A thermodynamic-based model for modeling thermo-elastoplastic behaviors of saturated clayey soils considering bound water dehydration

Abstract

The non-isothermal deformation of soft mudrocks or clay soils is one of the most critical issues in energy and environmental related geotechnics. Clay-related geomaterials hold complex microstructure and mineral composition, which brings difficulty in investigating their thermo-mechanical behaviors. Previous studies pay little attention to the difference between a thermal plastic strain and the strain from clay dehydration. In this study, a new constitutive model is proposed for describing the thermo-elastoplastic behaviors of clayey soils under water-saturated condition. The effect of temperature variation and mechanical loading on elastoplastic strains and dehydration are investigated. The thermodynamics laws and the unconventional plasticity are applied to quantify the thermo-mechanical behavior. The irreversible strain is captured by using Cam-Clay plasticity and subloading yield surface concept.

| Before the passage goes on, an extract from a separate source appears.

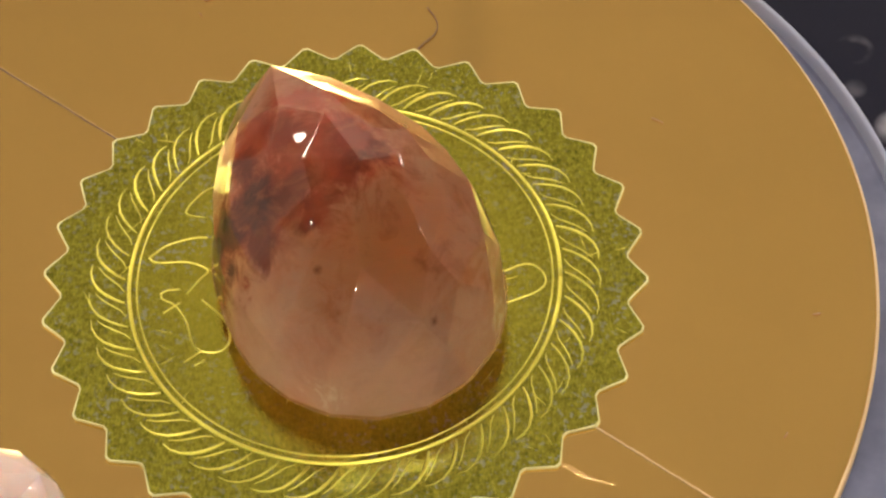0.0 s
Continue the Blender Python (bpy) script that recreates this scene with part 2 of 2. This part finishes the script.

The dehydration strain is described by utilizing a novel method based on generalized thermodynamics approach and Helmholtz free energy function. The internal variables, and the first and second laws of thermodynamics are applied in the model. The hardening rule is established by implementing the laws of physical conservation, energy dissipation, and plastic flow. The proposed model is validated using specially designed thermal consolidation tests on laboratory prepared heavily consolidated clayey soils and some published data of clayey soils with different geological origins.